-------- Collected data

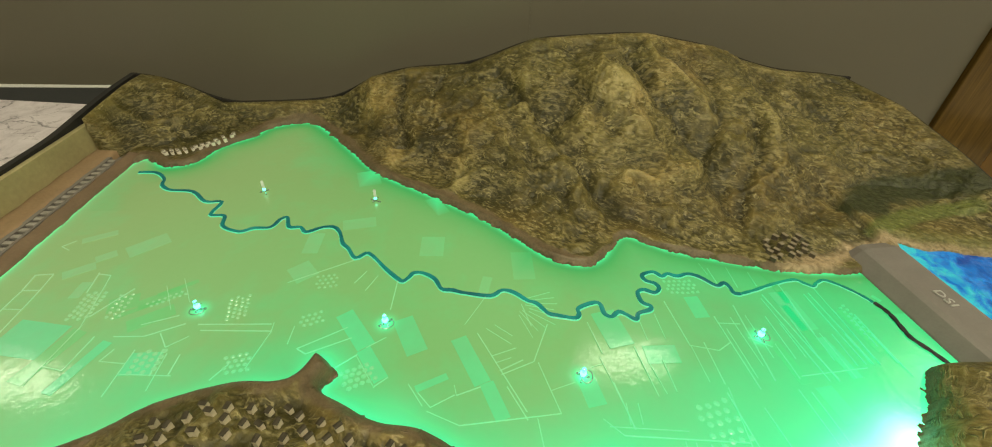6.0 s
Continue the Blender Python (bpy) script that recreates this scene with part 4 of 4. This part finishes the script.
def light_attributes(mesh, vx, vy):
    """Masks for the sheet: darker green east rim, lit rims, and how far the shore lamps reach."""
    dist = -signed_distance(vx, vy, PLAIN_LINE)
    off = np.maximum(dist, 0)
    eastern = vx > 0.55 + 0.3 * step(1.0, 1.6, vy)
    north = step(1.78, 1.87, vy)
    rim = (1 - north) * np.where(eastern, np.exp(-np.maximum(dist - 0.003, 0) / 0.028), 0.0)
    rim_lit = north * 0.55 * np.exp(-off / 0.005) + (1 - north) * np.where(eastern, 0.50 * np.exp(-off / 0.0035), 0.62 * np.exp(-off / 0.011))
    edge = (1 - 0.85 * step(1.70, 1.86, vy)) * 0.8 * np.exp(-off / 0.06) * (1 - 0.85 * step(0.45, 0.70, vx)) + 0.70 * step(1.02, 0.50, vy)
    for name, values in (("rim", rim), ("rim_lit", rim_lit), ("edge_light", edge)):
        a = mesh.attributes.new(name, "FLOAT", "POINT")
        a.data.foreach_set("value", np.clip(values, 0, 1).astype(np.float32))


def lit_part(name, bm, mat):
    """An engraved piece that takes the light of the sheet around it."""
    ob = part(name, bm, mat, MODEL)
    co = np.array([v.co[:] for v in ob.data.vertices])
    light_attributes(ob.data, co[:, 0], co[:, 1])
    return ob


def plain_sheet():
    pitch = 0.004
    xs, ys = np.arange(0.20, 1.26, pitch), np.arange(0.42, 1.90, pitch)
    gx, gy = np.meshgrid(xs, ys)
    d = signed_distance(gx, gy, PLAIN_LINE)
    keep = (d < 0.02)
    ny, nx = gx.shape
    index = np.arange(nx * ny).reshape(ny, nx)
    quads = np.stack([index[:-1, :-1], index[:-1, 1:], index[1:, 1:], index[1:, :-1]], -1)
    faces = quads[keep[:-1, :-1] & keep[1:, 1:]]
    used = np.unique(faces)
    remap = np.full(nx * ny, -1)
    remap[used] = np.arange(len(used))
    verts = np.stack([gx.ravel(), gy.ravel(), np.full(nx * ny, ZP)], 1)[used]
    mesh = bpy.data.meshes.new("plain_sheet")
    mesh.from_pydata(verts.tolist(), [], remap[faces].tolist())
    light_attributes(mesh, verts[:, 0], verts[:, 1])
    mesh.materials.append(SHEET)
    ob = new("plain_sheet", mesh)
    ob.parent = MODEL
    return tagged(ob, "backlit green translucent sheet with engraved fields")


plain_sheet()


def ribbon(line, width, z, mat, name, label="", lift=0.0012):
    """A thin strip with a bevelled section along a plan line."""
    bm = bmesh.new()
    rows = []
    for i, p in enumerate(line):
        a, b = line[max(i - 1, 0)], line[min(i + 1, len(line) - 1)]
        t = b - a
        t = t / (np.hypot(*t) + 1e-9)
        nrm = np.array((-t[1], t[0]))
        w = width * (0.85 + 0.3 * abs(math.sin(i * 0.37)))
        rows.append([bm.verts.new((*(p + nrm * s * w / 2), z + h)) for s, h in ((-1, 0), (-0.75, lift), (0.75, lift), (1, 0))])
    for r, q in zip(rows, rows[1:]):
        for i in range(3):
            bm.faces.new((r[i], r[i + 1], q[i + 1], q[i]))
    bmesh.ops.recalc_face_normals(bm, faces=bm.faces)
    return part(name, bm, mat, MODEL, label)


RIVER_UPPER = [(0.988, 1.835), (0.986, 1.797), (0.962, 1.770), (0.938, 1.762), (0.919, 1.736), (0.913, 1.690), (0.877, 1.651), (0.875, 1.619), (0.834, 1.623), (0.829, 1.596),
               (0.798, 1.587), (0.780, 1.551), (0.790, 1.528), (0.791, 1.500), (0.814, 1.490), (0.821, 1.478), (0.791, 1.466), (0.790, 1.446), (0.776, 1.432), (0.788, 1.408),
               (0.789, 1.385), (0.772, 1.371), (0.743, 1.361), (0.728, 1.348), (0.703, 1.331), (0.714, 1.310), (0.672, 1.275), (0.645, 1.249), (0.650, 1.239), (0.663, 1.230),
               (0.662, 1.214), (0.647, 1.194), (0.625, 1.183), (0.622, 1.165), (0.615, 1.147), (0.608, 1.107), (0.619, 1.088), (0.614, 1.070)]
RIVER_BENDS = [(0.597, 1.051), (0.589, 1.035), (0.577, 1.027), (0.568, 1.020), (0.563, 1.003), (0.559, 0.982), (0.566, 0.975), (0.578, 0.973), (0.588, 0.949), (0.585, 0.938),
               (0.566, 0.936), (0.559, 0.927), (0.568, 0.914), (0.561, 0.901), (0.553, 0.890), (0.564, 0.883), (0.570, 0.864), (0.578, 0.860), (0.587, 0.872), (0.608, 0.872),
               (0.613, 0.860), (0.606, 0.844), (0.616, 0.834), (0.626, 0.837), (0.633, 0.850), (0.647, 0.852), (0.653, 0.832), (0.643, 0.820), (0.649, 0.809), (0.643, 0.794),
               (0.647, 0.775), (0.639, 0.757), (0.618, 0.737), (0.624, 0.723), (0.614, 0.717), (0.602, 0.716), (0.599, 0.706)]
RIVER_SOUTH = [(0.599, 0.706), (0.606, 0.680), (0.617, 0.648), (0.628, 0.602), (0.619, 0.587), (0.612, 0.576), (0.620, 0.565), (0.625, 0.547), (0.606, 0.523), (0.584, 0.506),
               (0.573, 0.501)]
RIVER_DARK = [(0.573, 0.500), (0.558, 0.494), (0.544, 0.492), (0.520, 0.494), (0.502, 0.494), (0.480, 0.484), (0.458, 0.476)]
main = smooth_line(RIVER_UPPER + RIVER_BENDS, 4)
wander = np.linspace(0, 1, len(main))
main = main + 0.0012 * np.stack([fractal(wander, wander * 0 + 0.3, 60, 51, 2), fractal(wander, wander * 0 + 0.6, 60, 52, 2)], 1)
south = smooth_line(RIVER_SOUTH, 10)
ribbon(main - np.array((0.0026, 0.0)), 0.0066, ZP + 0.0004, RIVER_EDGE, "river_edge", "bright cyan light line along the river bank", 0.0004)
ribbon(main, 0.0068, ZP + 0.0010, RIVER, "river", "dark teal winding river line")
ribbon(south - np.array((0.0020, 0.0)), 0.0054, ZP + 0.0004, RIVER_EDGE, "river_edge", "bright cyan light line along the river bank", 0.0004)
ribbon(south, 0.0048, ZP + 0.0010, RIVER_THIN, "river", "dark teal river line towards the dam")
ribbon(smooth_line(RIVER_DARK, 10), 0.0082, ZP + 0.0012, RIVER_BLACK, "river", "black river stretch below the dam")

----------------

_What you need to do_: The data should be printed again unchanged; leave its pictures out.

_Task answer_:
6.0 s
Continue the Blender Python (bpy) script that recreates this scene with part 4 of 4. This part finishes the script.
def light_attributes(mesh, vx, vy):
    """Masks for the sheet: darker green east rim, lit rims, and how far the shore lamps reach."""
    dist = -signed_distance(vx, vy, PLAIN_LINE)
    off = np.maximum(dist, 0)
    eastern = vx > 0.55 + 0.3 * step(1.0, 1.6, vy)
    north = step(1.78, 1.87, vy)
    rim = (1 - north) * np.where(eastern, np.exp(-np.maximum(dist - 0.003, 0) / 0.028), 0.0)
    rim_lit = north * 0.55 * np.exp(-off / 0.005) + (1 - north) * np.where(eastern, 0.50 * np.exp(-off / 0.0035), 0.62 * np.exp(-off / 0.011))
    edge = (1 - 0.85 * step(1.70, 1.86, vy)) * 0.8 * np.exp(-off / 0.06) * (1 - 0.85 * step(0.45, 0.70, vx)) + 0.70 * step(1.02, 0.50, vy)
    for name, values in (("rim", rim), ("rim_lit", rim_lit), ("edge_light", edge)):
        a = mesh.attributes.new(name, "FLOAT", "POINT")
        a.data.foreach_set("value", np.clip(values, 0, 1).astype(np.float32))


def lit_part(name, bm, mat):
    """An engraved piece that takes the light of the sheet around it."""
    ob = part(name, bm, mat, MODEL)
    co = np.array([v.co[:] for v in ob.data.vertices])
    light_attributes(ob.data, co[:, 0], co[:, 1])
    return ob


def plain_sheet():
    pitch = 0.004
    xs, ys = np.arange(0.20, 1.26, pitch), np.arange(0.42, 1.90, pitch)
    gx, gy = np.meshgrid(xs, ys)
    d = signed_distance(gx, gy, PLAIN_LINE)
    keep = (d < 0.02)
    ny, nx = gx.shape
    index = np.arange(nx * ny).reshape(ny, nx)
    quads = np.stack([index[:-1, :-1], index[:-1, 1:], index[1:, 1:], index[1:, :-1]], -1)
    faces = quads[keep[:-1, :-1] & keep[1:, 1:]]
    used = np.unique(faces)
    remap = np.full(nx * ny, -1)
    remap[used] = np.arange(len(used))
    verts = np.stack([gx.ravel(), gy.ravel(), np.full(nx * ny, ZP)], 1)[used]
    mesh = bpy.data.meshes.new("plain_sheet")
    mesh.from_pydata(verts.tolist(), [], remap[faces].tolist())
    light_attributes(mesh, verts[:, 0], verts[:, 1])
    mesh.materials.append(SHEET)
    ob = new("plain_sheet", mesh)
    ob.parent = MODEL
    return tagged(ob, "backlit green translucent sheet with engraved fields")


plain_sheet()


def ribbon(line, width, z, mat, name, label="", lift=0.0012):
    """A thin strip with a bevelled section along a plan line."""
    bm = bmesh.new()
    rows = []
    for i, p in enumerate(line):
        a, b = line[max(i - 1, 0)], line[min(i + 1, len(line) - 1)]
        t = b - a
        t = t / (np.hypot(*t) + 1e-9)
        nrm = np.array((-t[1], t[0]))
        w = width * (0.85 + 0.3 * abs(math.sin(i * 0.37)))
        rows.append([bm.verts.new((*(p + nrm * s * w / 2), z + h)) for s, h in ((-1, 0), (-0.75, lift), (0.75, lift), (1, 0))])
    for r, q in zip(rows, rows[1:]):
        for i in range(3):
            bm.faces.new((r[i], r[i + 1], q[i + 1], q[i]))
    bmesh.ops.recalc_face_normals(bm, faces=bm.faces)
    return part(name, bm, mat, MODEL, label)


RIVER_UPPER = [(0.988, 1.835), (0.986, 1.797), (0.962, 1.770), (0.938, 1.762), (0.919, 1.736), (0.913, 1.690), (0.877, 1.651), (0.875, 1.619), (0.834, 1.623), (0.829, 1.596),
               (0.798, 1.587), (0.780, 1.551), (0.790, 1.528), (0.791, 1.500), (0.814, 1.490), (0.821, 1.478), (0.791, 1.466), (0.790, 1.446), (0.776, 1.432), (0.788, 1.408),
               (0.789, 1.385), (0.772, 1.371), (0.743, 1.361), (0.728, 1.348), (0.703, 1.331), (0.714, 1.310), (0.672, 1.275), (0.645, 1.249), (0.650, 1.239), (0.663, 1.230),
               (0.662, 1.214), (0.647, 1.194), (0.625, 1.183), (0.622, 1.165), (0.615, 1.147), (0.608, 1.107), (0.619, 1.088), (0.614, 1.070)]
RIVER_BENDS = [(0.597, 1.051), (0.589, 1.035), (0.577, 1.027), (0.568, 1.020), (0.563, 1.003), (0.559, 0.982), (0.566, 0.975), (0.578, 0.973), (0.588, 0.949), (0.585, 0.938),
               (0.566, 0.936), (0.559, 0.927), (0.568, 0.914), (0.561, 0.901), (0.553, 0.890), (0.564, 0.883), (0.570, 0.864), (0.578, 0.860), (0.587, 0.872), (0.608, 0.872),
               (0.613, 0.860), (0.606, 0.844), (0.616, 0.834), (0.626, 0.837), (0.633, 0.850), (0.647, 0.852), (0.653, 0.832), (0.643, 0.820), (0.649, 0.809), (0.643, 0.794),
               (0.647, 0.775), (0.639, 0.757), (0.618, 0.737), (0.624, 0.723), (0.614, 0.717), (0.602, 0.716), (0.599, 0.706)]
RIVER_SOUTH = [(0.599, 0.706), (0.606, 0.680), (0.617, 0.648), (0.628, 0.602), (0.619, 0.587), (0.612, 0.576), (0.620, 0.565), (0.625, 0.547), (0.606, 0.523), (0.584, 0.506),
               (0.573, 0.501)]
RIVER_DARK = [(0.573, 0.500), (0.558, 0.494), (0.544, 0.492), (0.520, 0.494), (0.502, 0.494), (0.480, 0.484), (0.458, 0.476)]
main = smooth_line(RIVER_UPPER + RIVER_BENDS, 4)
wander = np.linspace(0, 1, len(main))
main = main + 0.0012 * np.stack([fractal(wander, wander * 0 + 0.3, 60, 51, 2), fractal(wander, wander * 0 + 0.6, 60, 52, 2)], 1)
south = smooth_line(RIVER_SOUTH, 10)
ribbon(main - np.array((0.0026, 0.0)), 0.0066, ZP + 0.0004, RIVER_EDGE, "river_edge", "bright cyan light line along the river bank", 0.0004)
ribbon(main, 0.0068, ZP + 0.0010, RIVER, "river", "dark teal winding river line")
ribbon(south - np.array((0.0020, 0.0)), 0.0054, ZP + 0.0004, RIVER_EDGE, "river_edge", "bright cyan light line along the river bank", 0.0004)
ribbon(south, 0.0048, ZP + 0.0010, RIVER_THIN, "river", "dark teal river line towards the dam")
ribbon(smooth_line(RIVER_DARK, 10), 0.0082, ZP + 0.0012, RIVER_BLACK, "river", "black river stretch below the dam")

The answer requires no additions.